図書館に予約して、かなり長く待った本
『映画を早送りで観る人たち』 ファスト映画・ネタバレー コンテンツ消費の現在形
稲田豊史 著 光文社新書
この著者は、仕事として映画をたくさん見て、その要約をするために、
早送りで、たくさんの映画を見ていた、、、という経験がある。
ところが、同じ映画を、普通の速度で見たら、受ける印象が全く違っていて
愕然とする。
そこからこの本は始まっています。
作品のことを、コンテンツ(情報の中身・量)といい。
鑑賞するのではなく、消費するという。
***P25 「鑑賞」は、その行為自体を目的とする。
描かれているモチーフやテーマが崇高か否か、芸術性が高いか低いかは、問題ではない。
ただ作品に触れること、味わうこと、没頭すること。
それそのものが独立的に喜び・悦(よろこ)びの大半を構成している場合、
これを鑑賞と呼ぶことにする。
****P28 「ファスト映画」 数分から十数分程度の動画で映画1本を結末まで解説するチャンネルが、
YouTube上に多数存在する。 ファストfastとは(迅速な・即席の)という意味。

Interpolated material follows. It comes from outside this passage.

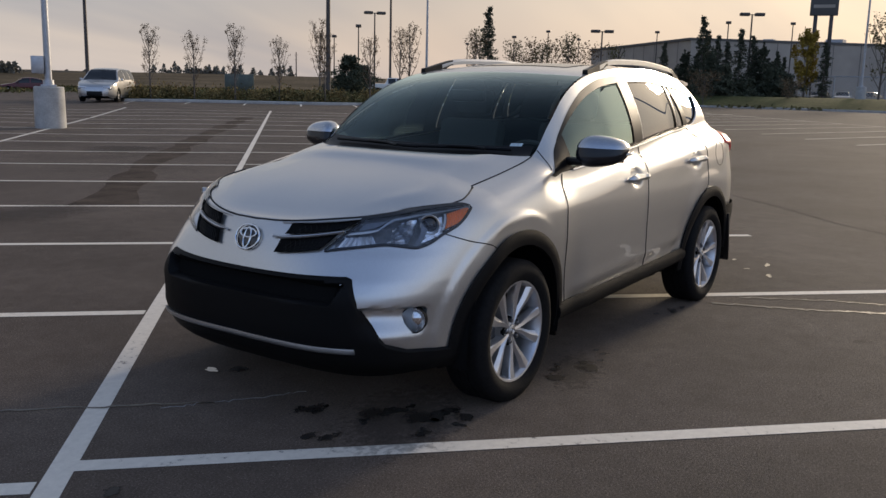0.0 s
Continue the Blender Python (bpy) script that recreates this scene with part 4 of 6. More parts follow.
    def tlamp(a, t):
        th = radians(lerp(10.5, 74, a))
        edge = min(1, 12 * a, 12 * (1 - a), 8 * t + 0.02, 8 * (1 - t) + 0.02)
        return tail(th, lerp(bot(a), top(a), t), 0.001 + 0.016 * edge ** 0.5)
    lamps = both("tail_lamp", sheet(tlamp, spread(0, 1, 28), spread(0, 1, 12)), RED_LENS, car, "angular red tail lamp")

    for sg, lamp in zip((1, -1), lamps):
        for lo, hi, t0, t1 in ((0.16, 0.96, 0.72, 0.72), (0.30, 0.96, 0.44, 0.46), (0.62, 0.62, 0.06, 0.70), (0.80, 0.80, 0.06, 0.44)):
            bm = bmesh.new()
            tube(bm, [tlamp(lerp(lo, hi, q), lerp(t0, t1, q)) for q in spread(0, 1, 16)], 0.0028, 5)
            if sg < 0:
                bm = mirrored(bm)
            part("lens_rib", bm, DEEP_RED, lamp)

    def tl2(a, t):
        th = radians(lerp(52, 64, a))
        return tail(th, lerp(1.032, 1.062, t), 0.0185)
    both("tail_lamp_amber", sheet(tl2, spread(0, 1, 6), spread(0, 1, 4)), AMBER, car, "amber lower lens")
    # wipers and cowl
    def cowl(v, t):
        k = abs(v)
        x0 = 0.42 - 0.30 * (1 - k ** 4) - 0.004
        y0, z0, _ = hood_edge(0.42)
        p0 = Vector((x0, v * y0, lerp(HOOD_C(0.42), z0, k ** 3) - 0.010))
        p1 = screen_point(0.085, v) + Vector((0, 0, 0.004))
        return p0.lerp(p1, t) - Vector((0, 0, 0.045 * math.sin(math.pi * t) * (1 - k ** 6)))
    part("cowl", sheet(cowl, spread(-0.985, 0.985, 36), spread(0, 1, 6)), SATIN_BLACK, car, "black cowl grille")
    for v0, v1 in ((-0.86, 0.05), (-0.10, 0.84)):
        b = bmesh.new()
        tube(b, [screen_point(0.035 + 0.012 * math.sin(math.pi * t), lerp(v0, v1, t)) + Vector((-0.012, 0, 0.016)) for t in spread(0, 1, 14)], 0.009, 6)
        wp = part("wiper", b, SATIN_BLACK, car, "black wiper blade")
        b = bmesh.new()
        tube(b, [screen_point(0.01, v0 + 0.15) + Vector((-0.05, 0, 0.03)), screen_point(0.02, lerp(v0, v1, 0.3)) + Vector((-0.03, 0, 0.035)), screen_point(0.04, lerp(v0, v1, 0.55)) + Vector((-0.015, 0, 0.025))], 0.008, 6)
        part("wiper_arm", b, SATIN_BLACK, wp)
    # sticker inside the screen's corner
    stick = material("sticker_paper", (0.45, 0.55, 0.58), 0.6, noise_scale=60, vary=0.2)
    part("sticker", sheet(lambda u, v: screen_point(u, v) + Vector((0.004, 0, 0.006)), spread(0.045, 0.105, 2), spread(-0.90, -0.81, 3)), stick, car, "small pale sticker on the windscreen")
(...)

「ファストシネマ」「あらすじ動画」などとも呼ばれる。
************引用終わり*****
著者は、速読や、抄訳とは、次元が違うと言われる。
比較ができないと言われる。
このファスト映画という言葉を聞いたときは、
私自身は出来ないのですが、速読と同じかなあと思ったりしました。
時間がかかっても、想像力を働かせて、自分の心と頭と魂を通過させたい。
そう思う私なので、「ファスト映画」を、見る気にはなれません。
それは、絵画の本物を見ることと、模写・偽造の作品を見ることの違いに
通じるような気がしています。
では、本物の絵の写真や絵画図鑑は、どうなのか?
しばらく考えてみたいことです。
いや、ずっと考えていることのような気もします。
真実と虚偽・・・・本物と偽物、模造品。
これは相反するものだと思います。
さて、この本の著者、稲田豊史さんは、どのように解き明かしていくのでしょう。
きちんと読みたい。(ページを飛ばさないで)
まだ序章を読んだだけです。
花火 一瞬で消える花火・・・・本物は迫力があって、おなかにずしんと響きます
(野口勝利さんからお借りしました)
ここ数年、いやもっと、空に上がる花火を見ていないなあ かすかな音は聞こえますが。